‘Irish Times’ poll: Fianna Fáil level with Fine Gael after seven-point drop in support
Sinn Féin support rises to 19% and Micheál Martin remains most popular party leader
Leader satisfaction levels: Enda Kenny (Fine Gael), Micheál Martin (Fianna Fáil), Gerry Adams (Sinn Féin) and Brendan Howlin (Labour Party).
Taoiseach Enda Kenny at the launch of International Markets Week in Dublin: His Fine Gael party has increased its support by two points in the latest ‘Irish Times’/Ipsos MRBI poll. Photograph: Eric Luke/The Irish Times
After a massive increase in the last poll in July, the main Opposition party has fallen back seven points while Fine Gael has gained two points. Sinn Féin and the Independents have also gained while Labour support has remained unchanged.

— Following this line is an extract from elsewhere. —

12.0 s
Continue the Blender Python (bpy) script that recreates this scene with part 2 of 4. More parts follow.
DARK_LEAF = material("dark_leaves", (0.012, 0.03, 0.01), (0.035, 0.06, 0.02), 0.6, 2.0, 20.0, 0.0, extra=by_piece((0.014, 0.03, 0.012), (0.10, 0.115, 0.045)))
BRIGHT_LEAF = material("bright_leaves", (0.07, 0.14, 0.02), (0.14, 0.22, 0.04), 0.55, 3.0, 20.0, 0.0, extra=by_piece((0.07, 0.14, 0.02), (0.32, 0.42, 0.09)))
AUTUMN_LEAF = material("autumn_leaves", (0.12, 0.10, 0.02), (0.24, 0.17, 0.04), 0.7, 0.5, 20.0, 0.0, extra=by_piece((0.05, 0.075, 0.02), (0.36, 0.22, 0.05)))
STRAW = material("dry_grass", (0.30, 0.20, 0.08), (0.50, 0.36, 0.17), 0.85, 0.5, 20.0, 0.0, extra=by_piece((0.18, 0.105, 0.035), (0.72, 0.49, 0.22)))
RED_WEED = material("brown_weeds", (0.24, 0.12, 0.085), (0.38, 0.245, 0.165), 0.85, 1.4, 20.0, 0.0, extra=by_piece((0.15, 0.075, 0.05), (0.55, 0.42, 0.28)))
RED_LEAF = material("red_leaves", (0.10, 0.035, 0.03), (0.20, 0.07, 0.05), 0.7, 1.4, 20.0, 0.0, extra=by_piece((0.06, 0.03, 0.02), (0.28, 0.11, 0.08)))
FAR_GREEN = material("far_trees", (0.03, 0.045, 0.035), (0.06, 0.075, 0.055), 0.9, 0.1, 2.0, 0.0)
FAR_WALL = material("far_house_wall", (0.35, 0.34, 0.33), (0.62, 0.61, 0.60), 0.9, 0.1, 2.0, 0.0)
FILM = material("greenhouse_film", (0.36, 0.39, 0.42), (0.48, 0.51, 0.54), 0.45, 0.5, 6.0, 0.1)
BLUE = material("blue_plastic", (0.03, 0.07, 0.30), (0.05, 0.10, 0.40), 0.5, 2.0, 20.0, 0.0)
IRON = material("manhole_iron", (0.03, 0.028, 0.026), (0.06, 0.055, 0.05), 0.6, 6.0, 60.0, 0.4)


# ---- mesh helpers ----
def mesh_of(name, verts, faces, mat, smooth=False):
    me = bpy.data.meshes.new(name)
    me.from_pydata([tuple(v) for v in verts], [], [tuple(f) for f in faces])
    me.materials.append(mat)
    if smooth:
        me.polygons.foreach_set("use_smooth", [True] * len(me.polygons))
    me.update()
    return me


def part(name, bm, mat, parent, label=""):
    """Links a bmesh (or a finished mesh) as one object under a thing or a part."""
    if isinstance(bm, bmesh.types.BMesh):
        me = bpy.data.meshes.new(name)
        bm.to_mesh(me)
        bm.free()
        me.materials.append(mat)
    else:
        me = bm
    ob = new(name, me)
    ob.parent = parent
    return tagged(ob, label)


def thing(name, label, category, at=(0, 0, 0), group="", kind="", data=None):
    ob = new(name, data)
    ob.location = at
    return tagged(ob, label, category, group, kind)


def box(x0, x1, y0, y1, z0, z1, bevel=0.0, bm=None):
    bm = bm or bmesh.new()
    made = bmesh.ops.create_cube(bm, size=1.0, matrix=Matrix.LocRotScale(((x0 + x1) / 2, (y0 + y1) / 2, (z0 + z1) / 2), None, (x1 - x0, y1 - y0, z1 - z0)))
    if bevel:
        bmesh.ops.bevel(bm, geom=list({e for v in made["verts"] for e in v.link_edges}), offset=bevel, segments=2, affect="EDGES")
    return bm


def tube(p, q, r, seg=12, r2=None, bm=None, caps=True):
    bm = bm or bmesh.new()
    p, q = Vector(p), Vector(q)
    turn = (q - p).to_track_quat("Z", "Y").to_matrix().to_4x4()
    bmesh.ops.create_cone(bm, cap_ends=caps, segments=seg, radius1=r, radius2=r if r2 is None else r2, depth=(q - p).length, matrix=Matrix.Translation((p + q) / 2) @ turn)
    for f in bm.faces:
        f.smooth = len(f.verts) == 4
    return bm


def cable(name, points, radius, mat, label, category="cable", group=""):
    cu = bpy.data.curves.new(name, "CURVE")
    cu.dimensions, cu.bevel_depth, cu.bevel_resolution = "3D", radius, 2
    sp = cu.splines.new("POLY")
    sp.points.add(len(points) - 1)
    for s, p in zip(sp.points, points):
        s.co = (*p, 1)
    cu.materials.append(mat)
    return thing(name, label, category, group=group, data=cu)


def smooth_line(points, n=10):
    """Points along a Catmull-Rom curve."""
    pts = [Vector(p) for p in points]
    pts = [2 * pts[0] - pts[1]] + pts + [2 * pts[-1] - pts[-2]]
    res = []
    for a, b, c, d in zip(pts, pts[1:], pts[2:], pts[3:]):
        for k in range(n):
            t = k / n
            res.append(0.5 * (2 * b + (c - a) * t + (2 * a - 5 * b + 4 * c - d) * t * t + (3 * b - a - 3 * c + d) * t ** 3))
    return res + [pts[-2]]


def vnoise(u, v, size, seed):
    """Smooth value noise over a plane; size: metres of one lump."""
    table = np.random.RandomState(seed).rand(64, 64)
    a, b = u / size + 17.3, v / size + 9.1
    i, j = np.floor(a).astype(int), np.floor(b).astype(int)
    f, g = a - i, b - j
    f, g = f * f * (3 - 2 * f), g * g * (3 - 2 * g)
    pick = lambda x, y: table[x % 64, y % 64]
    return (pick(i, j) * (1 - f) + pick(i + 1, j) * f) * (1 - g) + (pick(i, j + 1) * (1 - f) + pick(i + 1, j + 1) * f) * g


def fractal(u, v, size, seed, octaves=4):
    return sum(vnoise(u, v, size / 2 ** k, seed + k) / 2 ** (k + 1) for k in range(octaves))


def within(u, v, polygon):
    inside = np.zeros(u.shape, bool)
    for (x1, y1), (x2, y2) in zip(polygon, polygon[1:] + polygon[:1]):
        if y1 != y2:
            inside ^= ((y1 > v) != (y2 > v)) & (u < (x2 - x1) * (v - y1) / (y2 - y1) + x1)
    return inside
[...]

Despite the drop in support for Fianna Fáil, Micheál Martin remains easily the most popular of the party leaders.
When people were asked who they would vote for in a general election, party support – when undecideds were excluded – compared with the result of the last poll in July was: Fine Gael, 26 per cent (up two points); Fianna Fáil, 26 per cent (down seven points); Labour, 5 per cent (no change); Sinn Féin, 19 per cent (up three) and Independents/ Others, 24 per cent (up two).
The survey was conducted on Monday and Tuesday of this week among a representative sample of 1,200 voters aged 18 and over in face-to-face interviews at 100 sampling points in all constituencies. The margin of error is plus or minus 2.8 per cent.

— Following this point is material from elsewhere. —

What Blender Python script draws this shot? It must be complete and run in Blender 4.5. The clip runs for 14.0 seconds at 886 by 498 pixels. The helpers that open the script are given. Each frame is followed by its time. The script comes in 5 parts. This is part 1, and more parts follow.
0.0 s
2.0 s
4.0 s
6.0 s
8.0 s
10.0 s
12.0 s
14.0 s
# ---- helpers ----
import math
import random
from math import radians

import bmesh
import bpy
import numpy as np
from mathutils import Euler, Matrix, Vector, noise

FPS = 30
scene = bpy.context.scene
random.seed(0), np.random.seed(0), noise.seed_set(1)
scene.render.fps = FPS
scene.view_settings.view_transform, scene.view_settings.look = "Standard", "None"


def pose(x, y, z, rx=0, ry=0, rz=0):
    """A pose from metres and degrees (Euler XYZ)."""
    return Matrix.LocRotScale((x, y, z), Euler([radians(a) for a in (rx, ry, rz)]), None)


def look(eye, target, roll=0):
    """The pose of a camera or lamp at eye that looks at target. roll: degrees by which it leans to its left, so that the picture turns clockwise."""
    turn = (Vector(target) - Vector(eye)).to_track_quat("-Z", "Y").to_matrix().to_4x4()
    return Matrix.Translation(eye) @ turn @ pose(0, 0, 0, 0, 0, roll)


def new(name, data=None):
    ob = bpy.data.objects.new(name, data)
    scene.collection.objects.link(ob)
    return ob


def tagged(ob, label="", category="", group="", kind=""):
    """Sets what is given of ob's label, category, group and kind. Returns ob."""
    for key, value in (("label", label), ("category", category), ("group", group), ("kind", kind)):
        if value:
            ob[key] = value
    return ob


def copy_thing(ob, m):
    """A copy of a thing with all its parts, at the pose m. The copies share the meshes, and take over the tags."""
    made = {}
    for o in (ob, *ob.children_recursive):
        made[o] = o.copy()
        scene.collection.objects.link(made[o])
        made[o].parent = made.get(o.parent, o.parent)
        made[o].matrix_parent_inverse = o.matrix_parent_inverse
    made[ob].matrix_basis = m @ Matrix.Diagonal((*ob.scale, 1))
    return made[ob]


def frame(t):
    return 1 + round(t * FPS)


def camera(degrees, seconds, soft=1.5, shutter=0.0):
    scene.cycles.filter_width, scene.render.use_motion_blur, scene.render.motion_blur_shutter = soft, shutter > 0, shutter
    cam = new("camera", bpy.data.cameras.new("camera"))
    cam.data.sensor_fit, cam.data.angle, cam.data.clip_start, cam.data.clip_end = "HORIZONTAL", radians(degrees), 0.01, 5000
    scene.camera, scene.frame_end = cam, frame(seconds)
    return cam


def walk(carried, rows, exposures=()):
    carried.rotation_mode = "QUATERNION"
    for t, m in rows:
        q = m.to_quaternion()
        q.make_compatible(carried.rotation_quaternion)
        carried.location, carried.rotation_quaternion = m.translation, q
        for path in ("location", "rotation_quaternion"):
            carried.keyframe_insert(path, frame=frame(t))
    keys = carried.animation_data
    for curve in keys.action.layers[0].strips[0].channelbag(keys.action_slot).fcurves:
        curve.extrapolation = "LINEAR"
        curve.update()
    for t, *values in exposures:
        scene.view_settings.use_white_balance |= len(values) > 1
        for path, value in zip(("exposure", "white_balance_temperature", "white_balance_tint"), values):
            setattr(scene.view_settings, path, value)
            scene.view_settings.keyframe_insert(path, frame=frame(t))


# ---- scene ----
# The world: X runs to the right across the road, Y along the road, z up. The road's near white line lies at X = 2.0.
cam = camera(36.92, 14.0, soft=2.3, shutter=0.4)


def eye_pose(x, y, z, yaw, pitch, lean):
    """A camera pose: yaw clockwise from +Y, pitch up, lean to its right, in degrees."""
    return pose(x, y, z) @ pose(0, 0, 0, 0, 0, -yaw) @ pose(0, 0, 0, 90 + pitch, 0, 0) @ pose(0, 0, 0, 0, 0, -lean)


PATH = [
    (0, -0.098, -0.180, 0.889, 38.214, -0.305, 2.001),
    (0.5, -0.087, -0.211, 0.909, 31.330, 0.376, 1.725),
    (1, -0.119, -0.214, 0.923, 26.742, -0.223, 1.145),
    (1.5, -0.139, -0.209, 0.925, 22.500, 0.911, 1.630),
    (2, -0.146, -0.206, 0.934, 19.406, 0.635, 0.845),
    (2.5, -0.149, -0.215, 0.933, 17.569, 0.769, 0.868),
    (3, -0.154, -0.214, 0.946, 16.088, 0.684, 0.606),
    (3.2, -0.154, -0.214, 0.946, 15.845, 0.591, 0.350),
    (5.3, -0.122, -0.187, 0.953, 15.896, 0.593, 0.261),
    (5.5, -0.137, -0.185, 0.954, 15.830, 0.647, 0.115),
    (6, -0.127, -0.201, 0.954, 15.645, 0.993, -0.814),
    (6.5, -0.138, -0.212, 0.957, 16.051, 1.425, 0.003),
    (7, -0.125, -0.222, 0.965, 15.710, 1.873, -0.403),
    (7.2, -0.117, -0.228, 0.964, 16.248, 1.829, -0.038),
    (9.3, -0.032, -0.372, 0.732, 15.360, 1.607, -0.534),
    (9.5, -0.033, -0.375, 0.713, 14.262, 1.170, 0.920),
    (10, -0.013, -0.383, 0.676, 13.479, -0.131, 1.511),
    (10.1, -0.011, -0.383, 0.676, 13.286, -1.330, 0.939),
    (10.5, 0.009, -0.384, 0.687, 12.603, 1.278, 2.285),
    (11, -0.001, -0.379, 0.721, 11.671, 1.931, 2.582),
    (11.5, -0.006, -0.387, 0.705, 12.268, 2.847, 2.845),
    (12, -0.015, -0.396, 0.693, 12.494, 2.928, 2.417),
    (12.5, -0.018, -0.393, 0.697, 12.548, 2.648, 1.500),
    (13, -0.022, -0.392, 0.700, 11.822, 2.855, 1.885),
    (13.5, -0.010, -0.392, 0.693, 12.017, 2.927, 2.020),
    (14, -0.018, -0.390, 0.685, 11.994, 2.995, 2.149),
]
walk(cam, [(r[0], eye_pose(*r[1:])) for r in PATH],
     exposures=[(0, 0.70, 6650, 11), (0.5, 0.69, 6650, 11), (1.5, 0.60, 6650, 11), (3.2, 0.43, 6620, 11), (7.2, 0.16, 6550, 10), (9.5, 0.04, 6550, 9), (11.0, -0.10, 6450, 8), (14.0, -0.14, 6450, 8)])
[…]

Core voteThe core vote for the parties – before undecideds are excluded – compared with the last Irish Times poll in July was: Fine Gael, 20 per cent (no change); Fianna Fáil, 21 per cent (down six); Labour, 4 per cent (no change); Sinn Féin, 16 per cent (up one); Independents/Others, 20 per cent (up two) and undecided voters, 19 per cent (up three points).

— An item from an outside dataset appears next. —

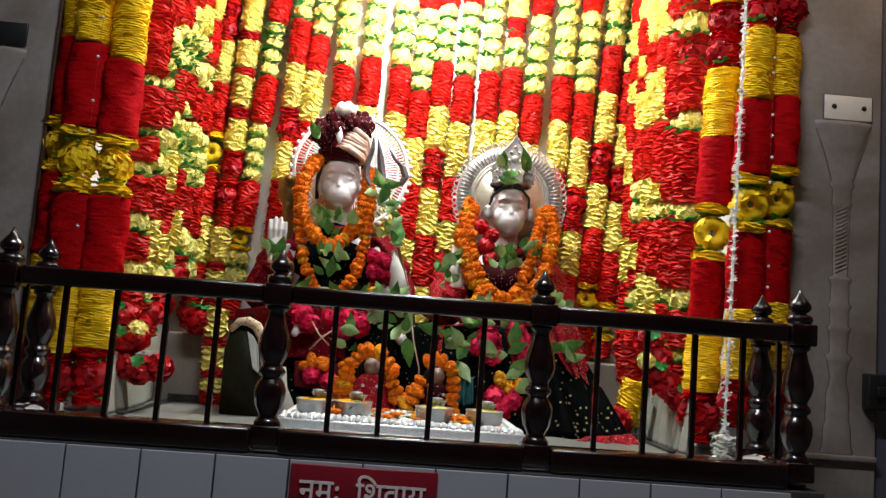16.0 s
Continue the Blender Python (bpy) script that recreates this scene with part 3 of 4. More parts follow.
swag = thing("rose_swag", "swag of crimson cloth roses and leaves along the arch", "swag", at=(0, 0.53, 2.9))
g = np.random.default_rng(12)
SWAG = [(-0.66, 2.70), (-0.56, 2.68), (-0.46, 2.70), (-0.36, 2.70), (-0.26, 2.735), (-0.16, 2.785), (-0.06, 2.835), (0.04, 2.86), (0.13, 2.83), (0.22, 2.80), (0.31, 2.785), (0.40, 2.765), (0.49, 2.735), (0.58, 2.725), (0.66, 2.72)]
for row in range(4):
    for i, (x, z) in enumerate(SWAG):
        if row and g.random() < 0.12:
            continue
        px, pz = x + (g.random() - 0.5) * 0.05 + 0.04 * (row % 2), z + row * 0.085 + (g.random() - 0.5) * 0.03
        if pz > 3.03:
            continue
        r = 0.056 + 0.018 * g.random()
        yellow = g.random() < 0.08
        part("pompom" if yellow else "rose", bloom("P" if yellow else "r", round(r, 2)), None, swag, at=Matrix.Translation((px, (g.random() - 0.5) * 0.05, pz - 2.9)) @ Matrix.Rotation(g.random() * 6, 4, "Y"))
        if g.random() < 0.38:
            part("leaf_collar", bloom("g", 0.055), None, swag, at=Matrix.Translation((px + 0.045, -0.02, pz - 2.9 + 0.03)) @ Matrix.Rotation(g.random() * 6, 4, "X"))
for sx, sz in ((0.80, 2.93), (-0.70, 2.90), (0.78, 2.88), (-0.74, 2.86), (0.50, 2.88), (-0.55, 2.86)):
    part("leaf_collar", sepal_mesh("leaf_collar", 0.06, int(abs(sx) * 100), LEMON), None, swag, "yellow petal tuft", at=Matrix.Translation((sx, -0.14, sz - 2.9)) @ Matrix.Rotation(1.2, 4, "X"))

# tiled face of the plinth
tiles = solid("wall_tiled", boxed((-1.13, -0.050, 0.0), (1.13, -0.046, 0.913)), GROUT, "dark grout bed of the tiled plinth face", "wall", kind="structure", smooth=False)
TILE_MESH = mesh_of(boxed((0.0025, -0.060, 0.002), (0.1861, -0.050, 0.298), 0.0015), "tile", TILE, False)
for row in range(3):
    for k in range(12):
        x = -1.226 + k * 0.1886
        me = TILE_MESH
        if x < -1.13:
            x = -1.13
            me = mesh_of(boxed((0.0, -0.060, 0.002), (0.09, -0.050, 0.298), 0.0015), "tile", TILE, False)
        part("tile", me, None, tiles, at=(x, 0, 0.912 - 0.3 * (row + 1)))

sign = thing("sign", "maroon enamel sign with white painted letters on the tiles", "sign")
part("board", boxed((-0.277, -0.068, 0.742), (0.101, -0.060, 0.902), 0.002), SIGN, sign)


def words(name, text, x0, x1, z, size, parent, mat):
    cu = bpy.data.curves.new(name, "FONT")
    cu.body, cu.size, cu.extrude, cu.offset = text, size, 0.0015, 0.0006
    tmp = new(name, cu)
    me = bpy.data.meshes.new_from_object(tmp.evaluated_get(bpy.context.evaluated_depsgraph_get()))
    bpy.data.objects.remove(tmp)
    me.materials.clear()
    me.materials.append(mat)
    xs = [v.co.x for v in me.vertices]
    k = (x1 - x0) / (max(xs) - min(xs))
    me.transform(pose(x0, -0.0695, z, 90) @ Matrix.Diagonal((k, 1, 1, 1)) @ Matrix.Translation((-min(xs), 0, 0)))
    return part(name, me, None, parent, "white painted letters")


words("lettering", "\u0928\u092e\u0903", -0.252, -0.150, 0.812, 0.080, sign, LETTER)
words("lettering", "\u093f\u0936\u0935\u093e\u092f", -0.108, 0.072, 0.812, 0.080, sign, LETTER)

# ---- the lamp ----
lampob = thing("hanging_bulb", "glowing white electric bulb hanging under the arch", "lamp", at=BULB)
# globe modelled oversize so its shape takes in the bulb's glare
part("bulb", lathe([(0.001, -0.068), (0.030, -0.061), (0.056, -0.036), (0.066, 0.0), (0.056, 0.034), (0.034, 0.056), (0.02, 0.066)]), glow("lit_bulb", (1.0, 0.96, 0.88), 60), lampob)
part("holder", lathe([(0.021, 0.058), (0.023, 0.06), (0.023, 0.10), (0.012, 0.115)]), BLACK, lampob)
part("cable", tube([(0, 0, 0.112), (0, 0.01, 0.3), (0, 0, 0.60)], 0.004, 6), BLACK, lampob)
# fixture added to carry the hall fill; it is never in view
fill_fixture = thing("tube_light", "unseen tube fixture added high in the hall for fill light", "lamp")
part("tube", tube([(-0.65, -1.0, 3.50), (0.55, -1.0, 3.50)], 0.013, 10), glow("fill_tube_glow", (0.8, 0.9, 1.0), 4), fill_fixture)
part("holder", boxed((-0.70, -1.03, 3.53), (0.60, -0.97, 3.62), 0.005), PLATE, fill_fixture)
# made-up bulb and arm for the warm fill, outside the view
warm = thing("wall_lamp", "small unseen warm lamp added to tint the right pillar", "lamp")
part("bulb", lathe([(0.001, -0.04), (0.03, -0.025), (0.036, 0.0), (0.026, 0.025), (0.014, 0.04)], at=(2.0, -0.45, 3.1)), glow("warm_fill_glow", (1.0, 0.7, 0.4), 20), warm)
part("arm", tube([(2.0, -0.45, 3.14), (2.6, -0.45, 3.22), (4.06, -0.45, 3.2)], 0.012, 8), BRASS, warm)



# ---- altar bench and cloths ----
BENCH = material("grey_plaster", (0.23, 0.195, 0.155), 0.7, vary=0.2, scale=4, bump=0.2, stain=0.3, spec=0.2)
bench = solid("altar_bench", boxed((-0.93, 1.02, LEDGE + 0.004), (0.93, 1.555, 1.20), 0.006), BENCH, "plain grey-cream masonry altar bench", "bench", kind="structure", smooth=False)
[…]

A significant weakness for Fianna Fáil is that the party is still struggling to recover ground in Dublin where it remains well behind Fine Gael and a little behind Sinn Féin. Mr Martin’s satisfaction rating has fallen four points to 39 per cent but he is still well ahead of all other party leaders.
Fine Gael’s standing has improved a little since the last poll which was conducted when the minority government was still in the process of establishing itself in office.
The party is well ahead of all its rivals in Dublin and among middle-class voters but it has dropped support outside Dublin, particularly among farmers.
The Government’s rating has dropped two points while Taoiseach Enda Kenny has slipped four points to 29 per cent.
There is no sign of a recovery in support for the Labour Party and leader Brendan Howlin has seen his support slip two points to 21 per cent since the last poll.
Sinn Féin rise
Sinn Féin is up three points since the last poll and is now well ahead of its general election performance of last February. However, this is a repeat of the pattern that applied after the 2011 general election.
Support for Gerry Adams is down three points to 28 per cent
Support for Independents and smaller parties has increased since July but is down on their general election performance.
There are marginal changes in support for Anti-Austerity Alliance-People Before Profit, the Social Democrats and the Independent Alliance, with the bulk of the increase to this category going to Independents who are not part of any grouping.
The Green Party is down one point to 3 per cent but it does better in Dublin than in the rest of the country.
Asked if they believed the “new politics”, which involved the participation of Independents in a Fine Gael-led government, was good for the country, 44 per cent said yes, 36 per cent said no and 20 per cent had no opinion.
A majority of Independent voters said yes, as did a smaller majority of Fianna Fáil, Labour and Sinn Féin supporters, but a majority of Fine Gael voters said it was bad for the country.